There also exist a number of predefined variables, which can be used and/or modified by the programmer to control the program parsing and startup conditions.

The predefined variables and their semantics:

ORTHVER the version of Orthogonal being used (currently set to 0x0002, indicating version 0.2)
COLSIZE the width of columns in the source file (default is 4)
TABSIZE how big a tabstop should be read as (default is 8)
ARGROW the y-coordinate of where to store the command-line arguments (default is 255)
MAXARGS the number of cells to devote to storing the command-line arguments, or zero to indicate no arguments should be stored (default is 256)

lnvoking Orthogonal

An Orthogonal program is invoked as follows:

orth [-t] [<orthogonal program> [command-line arguments]]

The optional -t argument runs Orthogonal in trace mode. "-" can be supplied as the program name, or it can be omitted entirely, to have the source file read from stdin.
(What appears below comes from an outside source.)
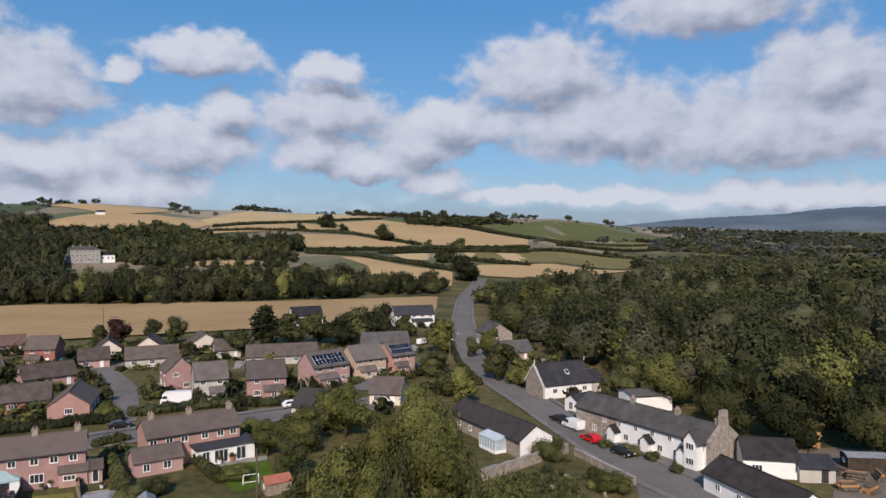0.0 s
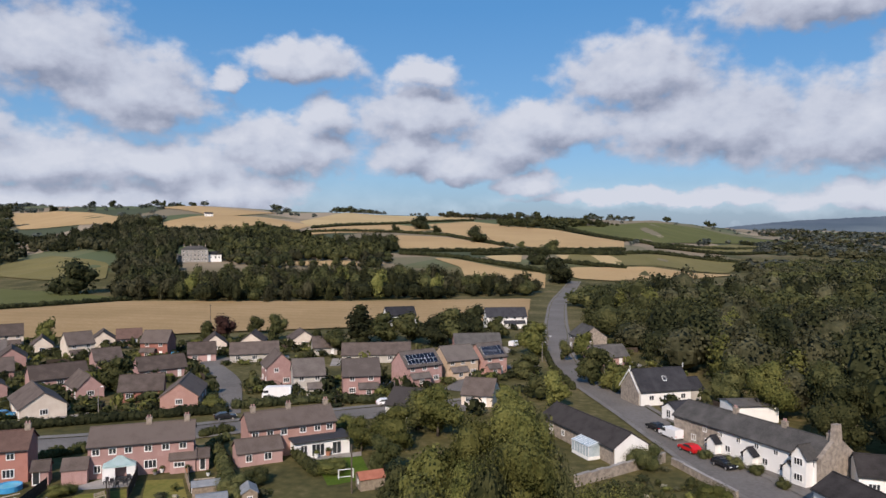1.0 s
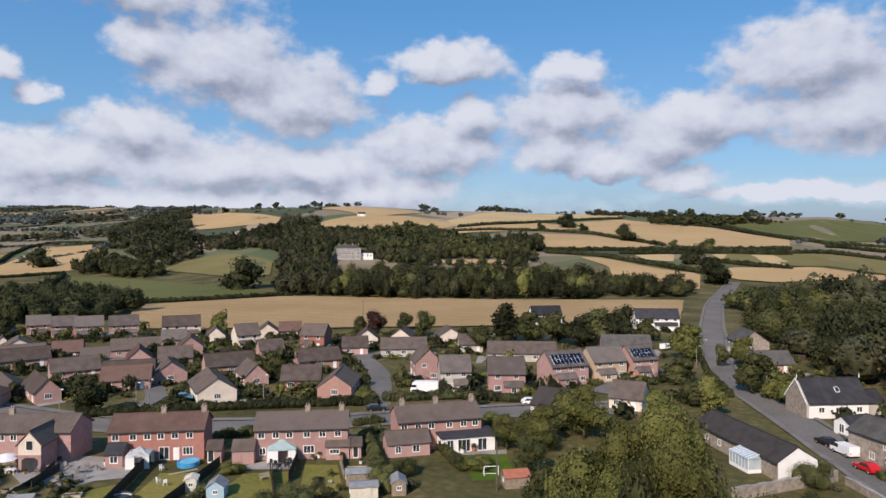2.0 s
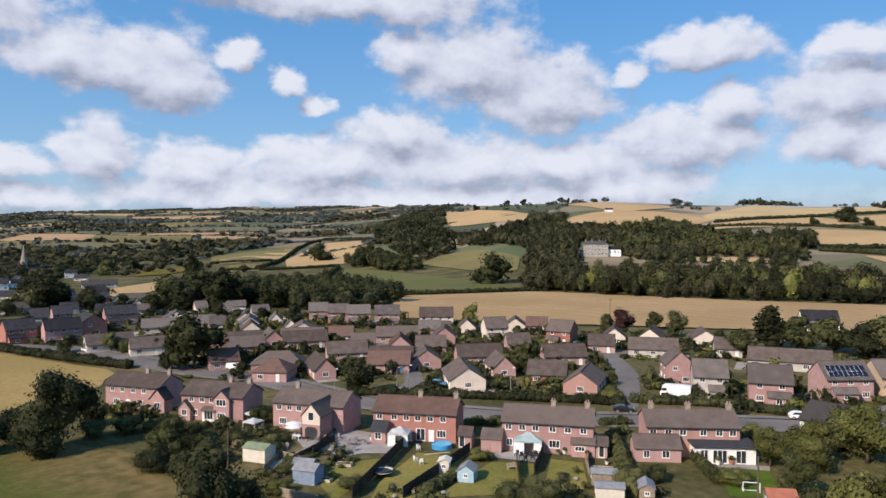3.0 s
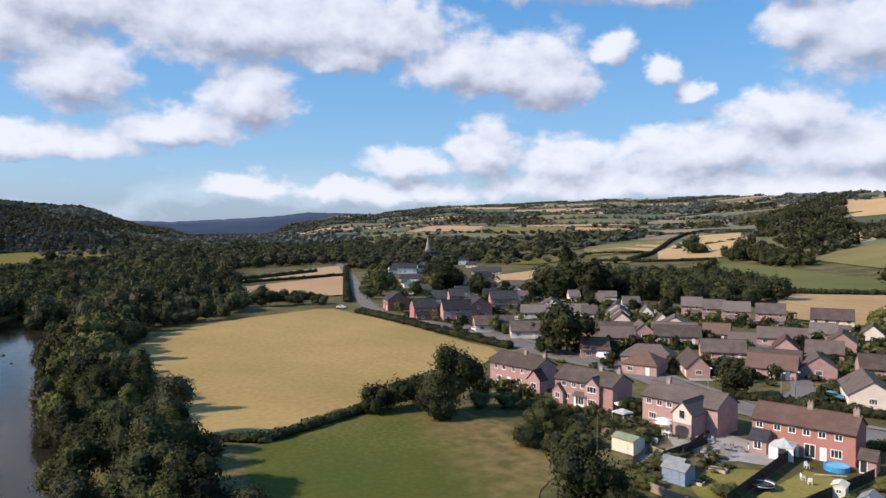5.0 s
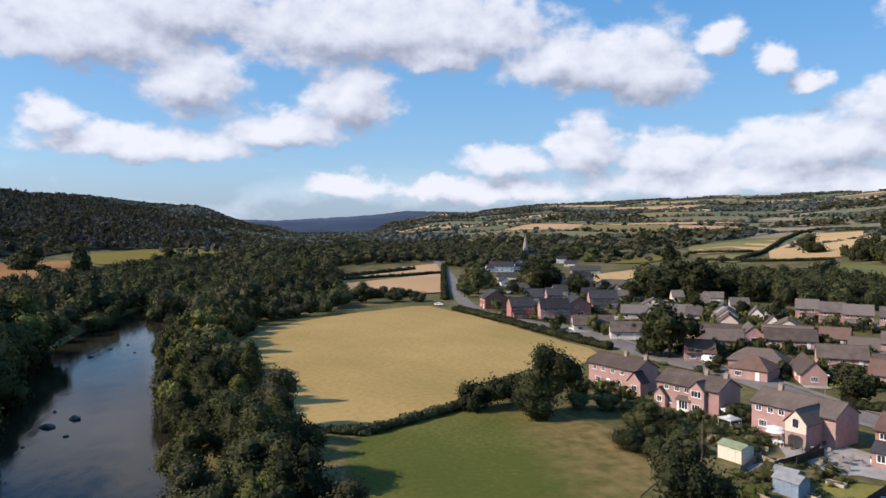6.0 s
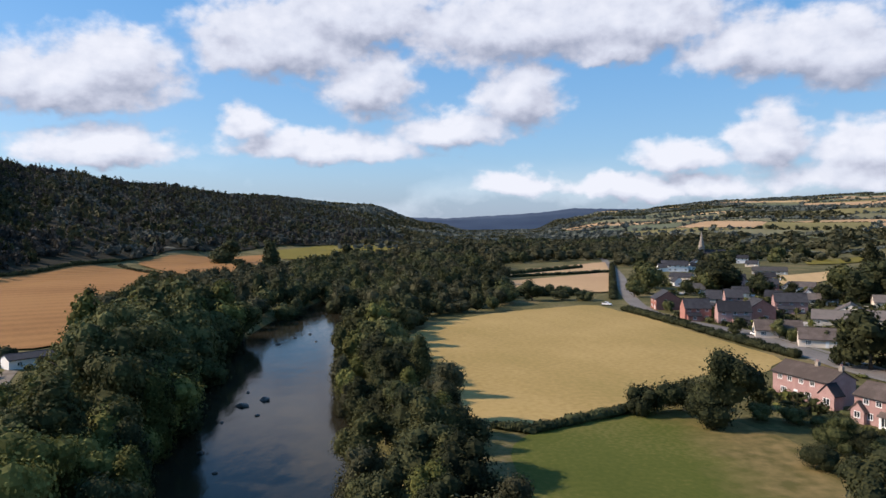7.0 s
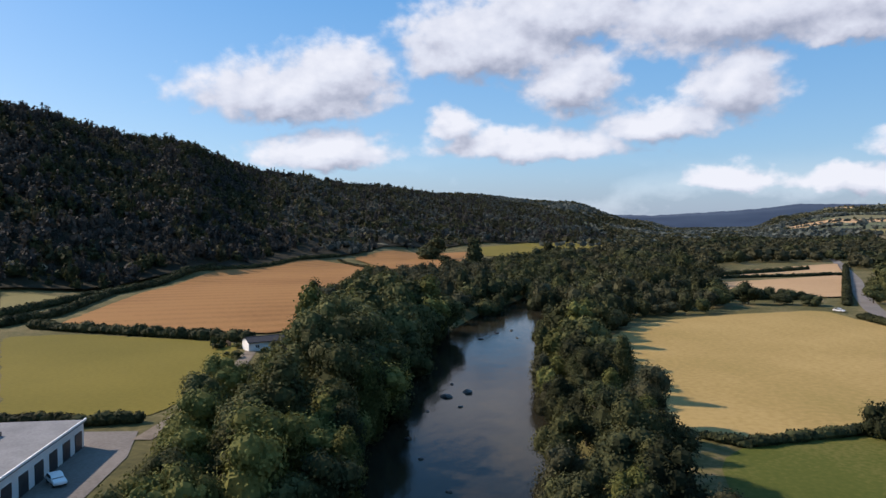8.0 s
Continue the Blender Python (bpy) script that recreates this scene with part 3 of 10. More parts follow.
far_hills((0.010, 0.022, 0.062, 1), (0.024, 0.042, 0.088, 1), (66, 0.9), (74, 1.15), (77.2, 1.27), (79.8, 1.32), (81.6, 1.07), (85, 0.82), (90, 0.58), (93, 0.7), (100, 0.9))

field("wheat", "ripe wheat field behind the village", (-284, 300), (-236, 380), (-108, 393), (-3, 422), (-4, 307), (-76, 275), (-138, 248), (-208, 223))
field("green", "green pasture beside the hedge", (-544, 506), (-434, 476), (-335, 442), (-243, 396), (-294, 315), (-337, 320), (-415, 360))
field("olive", "olive pasture on the rising ground", (-867, 554), (-886, 721), (-738, 569), (-765, 489))
field("olive", "narrow olive field between hedges", (-669, 444), (-712, 545), (-604, 453), (-621, 415))
field("tan", "dry field with one oak", (-875, 761), (-798, 787), (-675, 684), (-588, 547), (-604, 477), (-728, 572))
field("olive", "olive meadow below the wood", (-480, 547), (-520, 634), (-497, 666), (-371, 573), (-323, 494), (-371, 505), (-442, 539))
field("tan", "tan field high on the hill", (-1224, 1475), (-1027, 1399), (-665, 1073), (-580, 936), (-795, 1000))
field("tan", "tan field on the crest", (-713, 1260), (-468, 1233), (-489, 1032))
field("pale", "pale stubble on the hill", (-372, 1077), (-379, 1378), (-131, 1491), (-120, 1370), (-241, 1194), (-320, 982))
field("tan", "tan stubble strip along the hedge", (-314, 964), (-235, 1168), (-145, 1093), (-208, 1013), (-291, 880))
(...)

Additionally, Orthogonal will also ignore the first line of a file if it begins with #, essentially treating it as a comment line. This permits the Orthogonal interpreter to be automatically invoked via the Unix #! convention.

Conclusion

If you are still confused, and need further explanation, I suggest you go look at the sample programs. Really. There's nothing more I can do for you here.

Appendix: Differences Between Orthagonal and Orthogonal

(First and foremost, of course, is that Orthagonal used a non-graphic source file format, but actually this section discusses differences between the languages proper, rather than how one gets a program into the interpreter.)

Orthagonal had a fixed-size grid of 256x256. Orthogonal's grid, on the other hand, is an unbounded quarter-plane (well, unbounded except for available memory). This change is the source of the biggest incompatibility between the two languages: Orthagonal's fixed grid allowed for wrap-around. That is, if a westbound execution reached [255,4] the next instruction would come from [0,4]. In Orthogonal, however, the next instruction would be taken from [256,4]. We felt that the chances of someone having written a program that was fatally dependent upon the wraparound feature were miniuscule.

Upon initialization, Orthagonal's grid was initialized with zero values; thus in Orthagonal one never encountered undefined cells.

Orthagonal only accepted a single argument on the command line, which was stored in a row always starting at [0,255]. Also, the cells were not padded out with zeros to the end of the row. Orthogonal accepts any number of command-line arguments, and allows the source file to define where, and how many bytes, should be stored, and always uses the entire space.

Orthagonal's stack was also limited to 256 elements. Orthogonal's stack is unbounded.

Finally, Orthagonal contained a bug in regard to the c instruction (output character). If the top stack element was zero, Orthagonal would print a newline as advertised, but in all other cases it would throw away the top stack element and output the next element. This bug has been corrected in Orthogonal. This fact can be used to create dynamically portable code. For example:

0   10  10  c   !   ?   1

After printing a newline, the above code will place a one or a zero on the stack if Orthagonal or Orthogonal, respectively, is the interpreter in use. One can then store this value somewhere, and use it later to select different sections of implementation-dependent code.

About the Author

Please send bug reports and other Orthogonally-related material to Brian Raiter.

¹ The design and subsequent implementation of the successor language was originally planned to begin immediately following the completion of testing of the current version. However, said testing phase has long since reached completion, and it must be acknowledged that progress on the next design phase remains at the cocktail-napkin state at which it has been since the differences of opinions regarding certain language aesthetics between certain programmers reached certain discordant apexes. Names will of course not be named, but it is unarguable that a few purists are going to have a hard time clinging to their precious ideals when the research grants dry up and they are forced to fend for themselves out in the cold and unforgiving pragmata that comprise the reality in which the rest of us manage to get real work accomplished.